Armstrong’s giant leap in HD

How a Danish-based photographer has redefined the 20th century’s most memorable moment

When Neil Armstrong walked on the moon in 1969, he travelled somewhere no man had been before, somewhere men had hardly dared to dream about visiting. But thanks to Swedish photographer Hans Nyberg, who has lived and worked in Denmark since the 1960s, we can all now visit the moon with Armstrong – in a way. The panorama Nyberg created in 2004 stitches together high-resolution versions of photographs that Armstrong took himself at the lunar module landing site in 1969. It offers viewers a 360-degree view of the moon as Armstrong himself saw it, including perhaps the most powerful image: Armstrong’s shadow creening towards fellow astronaut Edwin E ‘Buzz’ Aldrin Jr before an infinite darkness lurking in the background. Armstrong’s death on August 25 has once again created a buzz about Nyberg’s eight-year-old tribute to the Apollo 11 commander and his crew. Nyberg improved upon similar panoramas with higher resolution images, also adding Armstrong’s voice and his legendary remark: “One small step for man, one giant leap for mankind.” Despite being able to land on the moon, such photographic technology did not exist in Armstrong’s time – the camera he used on the moon lacked even a viewfinder.
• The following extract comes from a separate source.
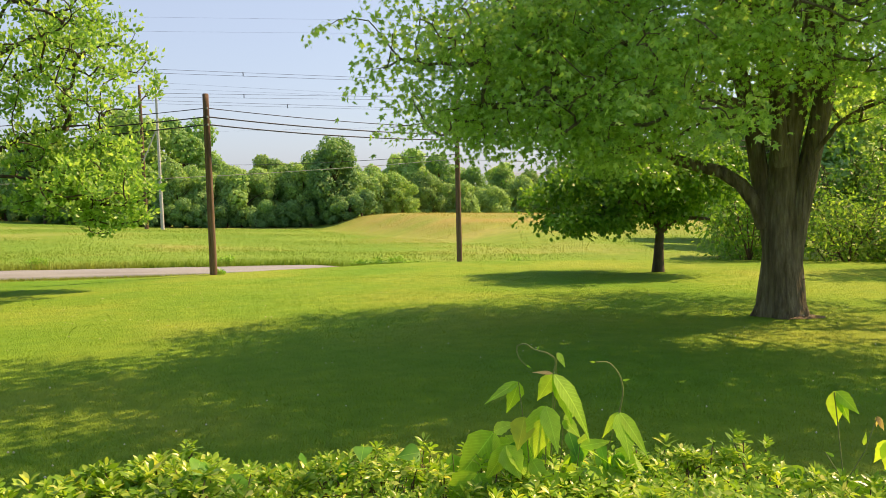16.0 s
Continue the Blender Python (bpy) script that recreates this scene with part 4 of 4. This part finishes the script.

At a moment in time when it is possible to carry a high-definition video recorder in your pocket, Nyberg’s panorama offers a reminder inherent in Armstrong’s moonwalk: what before seemed impossible is always only a series of small steps away, until finally one step becomes one giant leap. Armstrong saw a world the vast majority of us will never see, but he could not possibly imagine the future of the one he leaves behind.